United by Tendrils
This article is from the archive of The New York Sun before the launch of its new website in 2022. The Sun has neither altered nor updated such articles but will seek to correct any errors, mis-categorizations or other problems introduced during transfer.

The figure of Charles Baudelaire hangs heavily, like a whiff of opiated incense, in the enchanted air of the Wisteria Dining Room. This artificial paradise was designed by Lucien Lévy-Dhurmer between 1910 and 1914 and has now been reconstructed in the new 19th-Century Galleries of the Metropolitan Museum.
It was part of Baudelaire’s aesthetic doctrine that the modern world, especially in Paris during the middle years of the 1800s, was an ugly place, and that anyone of an artistic temperament must take up arms against that ugliness. If, like Baudelaire and most of his bohemian confrères, one had limited resources, a fine vest, a lace cuff, a draft of opium, or a bowlful of hashish might prove an effective means of escape. But if you were as wealthy as Auguste Rateau (1863–1930), who commissioned the Wisteria Room and made his fortune in turbines and internal combustion engines, then you could create a far more enduring paradise on earth, one that engaged the most effete and febrile artists and artisans of the Belle Époque.
One of such was Lucien Lévy-Dhurmer (1865–1953), a largely forgotten figure in the evolution of Symbolism and Art Nouveau, who designed several rooms for Rateau’s house in Paris, at 10 bis Avenue Élysée-Reclus, near the Eiffel Tower. The French have a beautiful word to describe artists such as Lévy-Dhurmer: ensemblier, meaning a person who conjured into being ensembles or total environments that united painting, architecture, furniture, glasswork, pottery and whatever else engaged the refined visual intelligence of fin de siècle Europe. Frank Lloyd Wright, Victor Horta, and Hector Guimard were other examples of this type, though the finest ensemble of all may be Whistler’s Peacock Room in the Freer Gallery in Washington.
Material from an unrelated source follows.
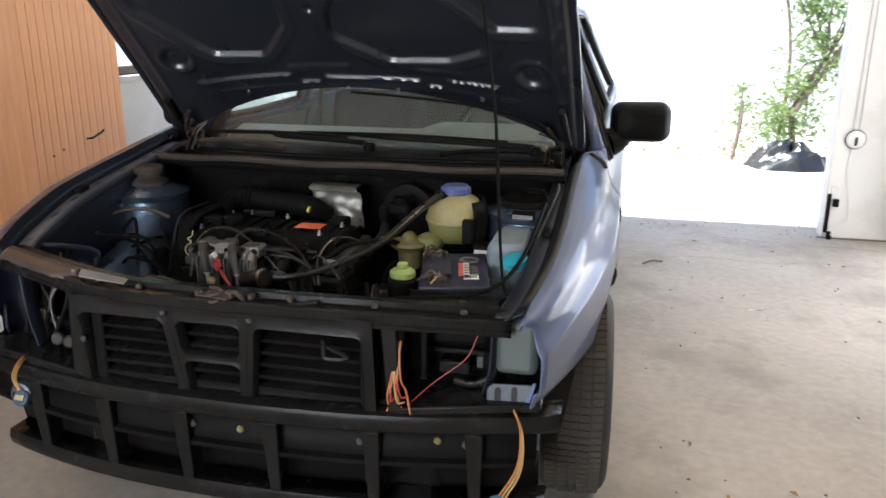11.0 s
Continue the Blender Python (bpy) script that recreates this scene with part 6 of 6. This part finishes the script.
tree("side_shrub", "green bush at the foot of the yard wall", [(1.9, 6.2, 0), (1.95, 6.2, 0.4), (1.95, 6.2, 0.6)], 0.02,
     [(2.3, 6.3, 0.2, 0.2), (2.25, 6.3, 0.5, 0.16)], 260, 0.06, LEAFA, 16, False)
# foliage outside the side window
tree("window_tree", "leafy tree outside the side window", [(-2.9, 2.6, 0), (-2.9, 2.6, 1.2), (-2.8, 2.7, 2.2)], 0.05,
     [(-2.7, 2.2, 1.9, 0.35), (-2.9, 2.8, 2.1, 0.4), (-3.0, 3.4, 1.9, 0.45), (-2.8, 3.2, 2.5, 0.4), (-2.9, 2.4, 2.6, 0.4), (-3.1, 3.9, 2.2, 0.4)], 2600, 0.08, LEAFA, 17)
# dry leaves along the wall's foot
rng = random.Random(5)
tagged(link("dry_leaves", leaves([(0.9 + 0.25 * k, 6.6 + 0.1 * math.sin(k), 0.0, 0.16) for k in range(14)], 900, 0.05, rng), DRYLEAF, smooth=False), "brown dry leaves heaped along the wall", "leaves", kind="stuff")
# black rubbish bag, half empty and slumped
rows = []
for j in range(25):
    q = 1 - j / 24
    rr = []
    for k in range(64):
        a = k * math.tau / 64
        n1 = noise.noise(Vector((math.cos(a) * 1.7, math.sin(a) * 1.7, q * 2)))
        n2 = abs(noise.noise(Vector((math.cos(a) * q * 4.5, math.sin(a) * q * 4.5, 3)))) + 0.5 * abs(noise.noise(Vector((math.cos(a) * q * 11, math.sin(a) * q * 11, 8))))
        r = q * (1 + 0.22 * n1)
        rr.append((2.40 + 0.41 * r * math.cos(a), 6.0 + 0.30 * r * math.sin(a), -0.03 + 0.28 * (1 - q ** 3) * (0.75 + 0.35 * n1) + 0.042 * (n2 - 0.2) * (1 - q ** 6) + 0.02 * abs(noise.noise(Vector((math.cos(a) * q * 21, math.sin(a) * q * 21, 13))))))
    rows.append(rr)
b = grid(rows[:-1], closed=True)
b.verts.ensure_lookup_table()
b.faces.new([b.verts[i] for i in range(64 * 23, 64 * 24)])
tagged(link("rubbish_bag", b, BAGP, out=(0, 0, 1), auto=20), "crumpled black rubbish bag on the ground", "bag")
# grit and crumbs on the slab, thicker along its broken edge
rng = random.Random(21)
bm = bmesh.new()
for k in range(120):
    if k < 50:
        x, y = rng.uniform(0.95, 2.1), 3.2 + rng.gauss(0, 0.08)
    else:
        x, y = rng.uniform(0.9, 2.4), rng.uniform(-1.2, 2.9)
    r = rng.uniform(0.002, 0.006)
    m = Euler((rng.uniform(0, 3), rng.uniform(0, 3), rng.uniform(0, 3))).to_matrix()
    v = [bm.verts.new(Vector((x, y, 0.003)) + m @ Vector(q) * r * rng.uniform(0.6, 1.3)) for q in ((1, 0, 0), (-1, 0, 0), (0, 1, 0), (0, -1, 0), (0, 0, 0.7), (0, 0, -0.7))]
    for q in ((0, 2, 4), (2, 1, 4), (1, 3, 4), (3, 0, 4), (2, 0, 5), (1, 2, 5), (3, 1, 5), (0, 3, 5)):
        bm.faces.new([v[i] for i in q])
tagged(link("floor_grit", bm, BARK, smooth=False), "brown grit and crumbs scattered on the slab", "grit", kind="stuff")
# hairline cracks in the slab
rng = random.Random(33)
for pts in (((1.35, 2.98), (1.7, 2.90), (1.95, 2.88), (2.5, 2.80)), ((0.95, 2.35), (1.3, 2.45), (1.7, 2.40), (2.05, 2.55)), ((0.9, -1.6), (1.3, -1.45), (1.8, -1.55))):
    line = smooth_path([(x, y, 0.0) for x, y in pts], 14)
    rows = []
    for p in line:
        j = 0.012 * noise.noise(Vector((p.x * 9, p.y * 9, 2)))
        w = 0.0018 + 0.0022 * abs(noise.noise(Vector((p.x * 20, p.y * 20, 5))))
        z = 0.003 * noise.noise(Vector((p.x * 0.8, p.y * 0.8, 0))) + 0.0012
        rows.append([(p.x + j - w, p.y + j - w, z), (p.x + j + w, p.y + j + w, z)])
    tagged(link("floor_crack", grid(rows), CRACKM, out=(0, 0, 1)), "thin dark crack in the concrete slab", "crack", kind="structure")
# dirt swept against the foot of the pillar and the side wall
for name, a, b, out_way in (("floor_dirt", (2.06, 3.09), (2.5, 3.09), (0, -1)), ("floor_dirt", (2.49, 3.09), (2.49, 2.72), (-1, 0))):
    rows = []
    for k in range(41):
        x, y = a[0] + (b[0] - a[0]) * k / 40, a[1] + (b[1] - a[1]) * k / 40
        w = 0.012 + 0.03 * abs(noise.noise(Vector((x * 7, y * 7, 1)))) + 0.012 * abs(noise.noise(Vector((x * 29, y * 29, 4))))
        z = 0.003 * noise.noise(Vector((x * 0.8, y * 0.8, 0))) + 0.002
        rows.append([(x, y, z + 0.006), (x + out_way[0] * w * 0.5, y + out_way[1] * w * 0.5, z + 0.004), (x + out_way[0] * w, y + out_way[1] * w, z)])
    tagged(link(name, grid(rows), CRACKM, out=(0, 0, 1)), "dark grime heaped along the wall foot", "dirt", kind="structure")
Lévy-Dhurmer’s career began in lithography, after which he moved on to making pottery in the Islamic style. His greatest claim to artistic relevance, however, was the paintings he created beginning in 1895. The masterpiece of the period was probably his portrait of the frail, sandy-haired poet Georges Rodenbach, a Belgian dandy whose hyper-aesthetic sensibility fully matched his own. That portrait, like most of the paintings of Lévy-Dhurmer, exhibited a stippled technique that had its origin in the pointillism of Georges Seurat. But in Lévy-Dhurmer it relinquished any claim or pretension to scientific color theory. It is invoked for no other reason than the fact that that, in its accumulated delicacy, it suggests a field strewn with petals of lilacs or roses.
At the Met, this technique is invoked in the painted wisteria blooms that line the walls of the dining room of Auguste Rateau, murals that were also furnished with those herons and peacocks that were fixtures in the aesthetic vocabulary of fin de siècle France and England. But it is the tendrilous blooms of the wisteria that dominate and unite the dining room. Its dark walnut boiserie is inlaid with purple that represents clustering wisteria; further blooms of wisteria reappear on the legs of the table and are even stamped onto the leather upholstery of the chairs. Meanwhile, bronze-and-alabaster torchères are configured to suggest the twining vines of wisteria, as is nearly every other detail in the room, from door handles and drawer pulls to a gilded fire screen. Even the rug evokes the pale purple of wisteria. The overall effect suggests a sort of fin de siècle Gothic in the dark interplay of the walnut and the pale reveries of the wisteria panels. And the result is a rarefied precinct of peace and almost unutterable refinement.
In keeping with the doctrine of synaesthesia, that confused interpenetration of the senses that is fundamental to the aesthetic theory of Symbolism, the room feels like the visual projection of the music of Debussy. Indeed, he was a friend of the artist and — according to one account — even accompanied Lévy-Dhurmer on the piano as the artist was painting his portraits. The almost cloistered seclusion of the Wisteria Room, with little or no natural light, evokes nothing so much as the narcotic reverie of the composer’s “Prélude à l’Après-midi d’un Faune,” not to mention the Mallarmé poem that inspired it.
There is, finally, a haunting poignancy in the fact that Lévy-Dhurmer lived as long as he did, surviving into a changed world that had no use for his precious vision. This was a postwar period of rigid geometry, of burp guns and atomic bombs and the industrialized death of the concentration camps from which he, though a Jew, managed to escape without ever leaving France.
Though the Wisteria Chamber was purchased by the Met in 1966, it is hard to imagine a place more truculently antagonistic to its aesthetic creed than New York in the age of hard-edge abstraction and the glass and steel towers of Midtown. It is no wonder, then, that this masterpiece of interior décor should have languished in complete obscurity for nearly half a century. But now at last its moment has come, a portal into a world lovelier than ours.